Rows from a dataset of clips and code
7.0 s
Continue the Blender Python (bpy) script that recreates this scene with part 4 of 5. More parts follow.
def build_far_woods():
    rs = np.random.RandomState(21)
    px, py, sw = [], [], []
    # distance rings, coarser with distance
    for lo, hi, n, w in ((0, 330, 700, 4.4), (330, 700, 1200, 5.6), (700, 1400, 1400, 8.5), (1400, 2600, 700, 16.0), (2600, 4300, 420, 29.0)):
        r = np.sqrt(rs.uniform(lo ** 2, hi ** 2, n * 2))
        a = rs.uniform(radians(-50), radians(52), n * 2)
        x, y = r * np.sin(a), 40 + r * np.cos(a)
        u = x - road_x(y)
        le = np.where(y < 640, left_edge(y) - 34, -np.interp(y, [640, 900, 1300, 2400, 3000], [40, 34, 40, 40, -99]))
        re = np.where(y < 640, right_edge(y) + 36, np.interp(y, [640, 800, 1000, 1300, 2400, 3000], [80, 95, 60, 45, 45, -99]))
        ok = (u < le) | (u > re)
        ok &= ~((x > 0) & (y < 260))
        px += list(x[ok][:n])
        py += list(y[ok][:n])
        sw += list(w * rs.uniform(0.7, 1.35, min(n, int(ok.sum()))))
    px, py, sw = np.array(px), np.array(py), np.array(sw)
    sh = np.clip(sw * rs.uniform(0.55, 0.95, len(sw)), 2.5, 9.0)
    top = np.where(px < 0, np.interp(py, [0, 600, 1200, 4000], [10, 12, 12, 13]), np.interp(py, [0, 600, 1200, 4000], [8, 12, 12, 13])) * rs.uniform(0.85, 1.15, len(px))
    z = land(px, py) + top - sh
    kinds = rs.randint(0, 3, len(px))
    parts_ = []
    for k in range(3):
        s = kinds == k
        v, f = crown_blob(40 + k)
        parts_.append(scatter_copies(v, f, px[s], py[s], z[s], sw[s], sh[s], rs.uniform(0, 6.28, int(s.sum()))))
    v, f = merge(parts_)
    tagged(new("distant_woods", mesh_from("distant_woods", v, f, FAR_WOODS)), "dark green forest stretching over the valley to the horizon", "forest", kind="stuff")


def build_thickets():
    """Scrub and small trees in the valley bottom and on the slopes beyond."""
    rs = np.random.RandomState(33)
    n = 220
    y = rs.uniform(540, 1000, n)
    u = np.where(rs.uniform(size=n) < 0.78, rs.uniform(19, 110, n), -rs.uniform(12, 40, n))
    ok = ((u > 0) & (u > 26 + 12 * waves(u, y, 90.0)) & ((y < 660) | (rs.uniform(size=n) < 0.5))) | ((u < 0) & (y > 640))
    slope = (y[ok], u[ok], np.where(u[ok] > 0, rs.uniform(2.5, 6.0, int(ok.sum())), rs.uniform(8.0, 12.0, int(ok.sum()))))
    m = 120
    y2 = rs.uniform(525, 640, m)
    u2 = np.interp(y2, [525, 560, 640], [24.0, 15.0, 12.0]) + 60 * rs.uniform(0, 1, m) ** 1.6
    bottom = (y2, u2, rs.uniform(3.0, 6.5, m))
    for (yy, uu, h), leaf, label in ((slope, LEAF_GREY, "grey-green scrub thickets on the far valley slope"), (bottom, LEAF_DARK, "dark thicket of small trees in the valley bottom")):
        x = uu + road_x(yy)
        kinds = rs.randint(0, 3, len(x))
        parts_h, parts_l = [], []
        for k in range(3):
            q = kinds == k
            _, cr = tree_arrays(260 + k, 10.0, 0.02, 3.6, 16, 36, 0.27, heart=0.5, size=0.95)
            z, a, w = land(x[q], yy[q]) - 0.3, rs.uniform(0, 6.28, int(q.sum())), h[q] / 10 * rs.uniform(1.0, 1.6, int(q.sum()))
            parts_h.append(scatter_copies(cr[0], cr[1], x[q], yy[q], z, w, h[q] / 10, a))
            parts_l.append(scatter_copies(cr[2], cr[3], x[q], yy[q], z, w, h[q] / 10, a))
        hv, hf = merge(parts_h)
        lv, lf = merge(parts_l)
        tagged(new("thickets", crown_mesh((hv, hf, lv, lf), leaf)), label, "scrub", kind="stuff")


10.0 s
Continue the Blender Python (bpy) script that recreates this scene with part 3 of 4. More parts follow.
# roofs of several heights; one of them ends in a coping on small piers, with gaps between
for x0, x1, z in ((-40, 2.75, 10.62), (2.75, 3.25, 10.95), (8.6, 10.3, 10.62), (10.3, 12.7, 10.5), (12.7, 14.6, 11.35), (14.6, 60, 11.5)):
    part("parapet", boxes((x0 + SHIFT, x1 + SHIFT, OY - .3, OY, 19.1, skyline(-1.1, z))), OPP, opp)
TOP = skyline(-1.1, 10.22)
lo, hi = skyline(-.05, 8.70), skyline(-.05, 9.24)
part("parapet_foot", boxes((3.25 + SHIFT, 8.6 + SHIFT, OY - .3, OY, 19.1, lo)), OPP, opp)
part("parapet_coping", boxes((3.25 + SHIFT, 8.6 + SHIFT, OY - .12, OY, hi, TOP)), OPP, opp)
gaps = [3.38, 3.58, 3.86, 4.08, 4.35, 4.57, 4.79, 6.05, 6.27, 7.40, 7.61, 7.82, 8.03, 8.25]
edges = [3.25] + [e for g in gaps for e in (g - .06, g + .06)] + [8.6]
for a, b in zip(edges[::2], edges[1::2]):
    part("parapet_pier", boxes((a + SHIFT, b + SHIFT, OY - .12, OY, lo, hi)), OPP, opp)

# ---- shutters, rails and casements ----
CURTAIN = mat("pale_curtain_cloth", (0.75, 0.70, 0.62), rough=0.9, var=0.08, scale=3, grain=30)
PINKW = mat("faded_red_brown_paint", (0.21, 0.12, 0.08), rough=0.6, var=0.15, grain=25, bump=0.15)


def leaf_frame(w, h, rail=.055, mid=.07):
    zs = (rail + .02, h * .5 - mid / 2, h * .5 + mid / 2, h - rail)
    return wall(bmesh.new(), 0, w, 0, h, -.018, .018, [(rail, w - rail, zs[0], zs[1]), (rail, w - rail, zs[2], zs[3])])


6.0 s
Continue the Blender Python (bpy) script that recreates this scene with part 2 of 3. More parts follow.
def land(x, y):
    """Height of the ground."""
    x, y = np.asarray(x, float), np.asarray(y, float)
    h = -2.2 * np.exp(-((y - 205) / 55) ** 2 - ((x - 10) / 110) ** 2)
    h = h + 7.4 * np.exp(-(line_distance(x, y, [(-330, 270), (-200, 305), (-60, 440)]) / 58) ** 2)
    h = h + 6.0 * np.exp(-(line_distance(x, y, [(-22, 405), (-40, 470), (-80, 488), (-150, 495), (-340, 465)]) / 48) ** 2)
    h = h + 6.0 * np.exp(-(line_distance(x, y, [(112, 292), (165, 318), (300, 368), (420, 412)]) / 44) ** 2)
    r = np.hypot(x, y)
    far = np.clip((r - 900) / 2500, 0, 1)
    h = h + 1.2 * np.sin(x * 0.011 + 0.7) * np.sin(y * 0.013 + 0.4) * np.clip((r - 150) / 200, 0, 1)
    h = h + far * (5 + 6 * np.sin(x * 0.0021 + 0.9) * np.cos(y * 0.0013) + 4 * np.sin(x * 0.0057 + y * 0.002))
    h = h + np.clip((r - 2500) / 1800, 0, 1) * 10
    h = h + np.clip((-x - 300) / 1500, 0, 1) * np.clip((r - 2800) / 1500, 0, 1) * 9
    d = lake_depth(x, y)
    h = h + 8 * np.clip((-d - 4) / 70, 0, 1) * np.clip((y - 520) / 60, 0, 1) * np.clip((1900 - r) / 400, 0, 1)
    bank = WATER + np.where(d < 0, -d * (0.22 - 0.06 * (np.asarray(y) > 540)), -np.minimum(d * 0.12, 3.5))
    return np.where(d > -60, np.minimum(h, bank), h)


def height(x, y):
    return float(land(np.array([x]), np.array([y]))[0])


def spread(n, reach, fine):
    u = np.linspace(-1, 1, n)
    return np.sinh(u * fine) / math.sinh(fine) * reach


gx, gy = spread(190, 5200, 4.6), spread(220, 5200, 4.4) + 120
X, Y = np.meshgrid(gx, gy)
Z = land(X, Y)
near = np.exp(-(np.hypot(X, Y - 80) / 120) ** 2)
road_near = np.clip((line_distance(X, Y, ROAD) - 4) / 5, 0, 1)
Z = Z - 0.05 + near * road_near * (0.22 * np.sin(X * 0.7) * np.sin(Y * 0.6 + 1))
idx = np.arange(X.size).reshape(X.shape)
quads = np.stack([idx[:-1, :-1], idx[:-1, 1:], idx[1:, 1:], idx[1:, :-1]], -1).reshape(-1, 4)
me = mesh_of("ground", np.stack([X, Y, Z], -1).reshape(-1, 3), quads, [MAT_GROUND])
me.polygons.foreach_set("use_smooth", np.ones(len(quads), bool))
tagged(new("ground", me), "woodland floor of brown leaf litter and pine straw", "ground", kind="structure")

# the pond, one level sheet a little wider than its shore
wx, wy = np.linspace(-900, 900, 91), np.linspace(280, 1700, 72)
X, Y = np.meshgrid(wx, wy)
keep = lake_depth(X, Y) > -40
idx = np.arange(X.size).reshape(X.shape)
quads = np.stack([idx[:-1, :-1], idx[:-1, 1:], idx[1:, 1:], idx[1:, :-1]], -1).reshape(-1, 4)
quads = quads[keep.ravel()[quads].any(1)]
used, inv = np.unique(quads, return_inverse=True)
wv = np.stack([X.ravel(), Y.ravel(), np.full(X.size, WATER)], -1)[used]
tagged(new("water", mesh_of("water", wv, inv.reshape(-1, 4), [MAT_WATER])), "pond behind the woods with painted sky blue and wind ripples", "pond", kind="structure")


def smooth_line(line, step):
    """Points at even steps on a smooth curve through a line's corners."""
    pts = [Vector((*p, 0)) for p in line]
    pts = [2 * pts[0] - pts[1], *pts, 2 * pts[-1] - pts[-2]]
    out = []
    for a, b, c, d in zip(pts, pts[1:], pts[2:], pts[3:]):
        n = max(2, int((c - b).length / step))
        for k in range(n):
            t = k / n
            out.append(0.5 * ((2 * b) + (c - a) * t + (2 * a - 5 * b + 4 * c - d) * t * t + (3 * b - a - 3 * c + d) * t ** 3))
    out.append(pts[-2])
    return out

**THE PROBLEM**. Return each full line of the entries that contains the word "Continue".

**SOLUTION FOR THIS PROBLEM**.
Continue the Blender Python (bpy) script that recreates this scene with part 4 of 5. More parts follow.
Continue the Blender Python (bpy) script that recreates this scene with part 3 of 4. More parts follow.
Continue the Blender Python (bpy) script that recreates this scene with part 2 of 3. More parts follow.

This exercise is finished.